God remembered God’s covenant…God wasn’t going to forget what God had promised to Abraham, Isaac and Jacob…God had made a covenant…and God remembered it.
God looked at the Israelites…God paid attention to the Israelites…God saw the conditions they were forced to live in, and God understood…and God did something about it.
God paid attention to God’s people.
Who are you, God?
A God who pays attention. A God who takes the time to stop…and pays attention to humanity, to us, to God’s creations…a God who cares for and loves God’s creations.
Who am I? Who are we?
We are people who are called to do the same…to stop.
To pay attention to God.
To pay attention to God’s creation…
To take a moment to step out of the craziness of our lives…

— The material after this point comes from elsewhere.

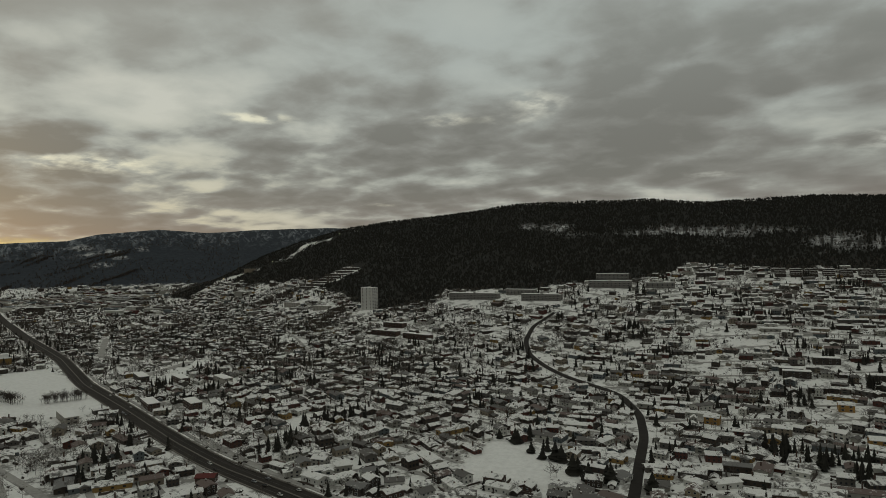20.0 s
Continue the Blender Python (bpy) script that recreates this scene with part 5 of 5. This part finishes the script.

To pause during the shuttling of our kids to and from all of their many activities…
To sit down with someone over a cup of coffee and really stop, and listen, and hear their story…
To be on the lookout for the burning bushes in our lives, the ones that people all around us are passing by, because…oh, hey, it’s just a bush on fire…
To stop. To be still. To look at the burning bush long enough to see that there is really something special about it…to pay attention.
“For there is another world, right here within this one, whenever we pay attention.”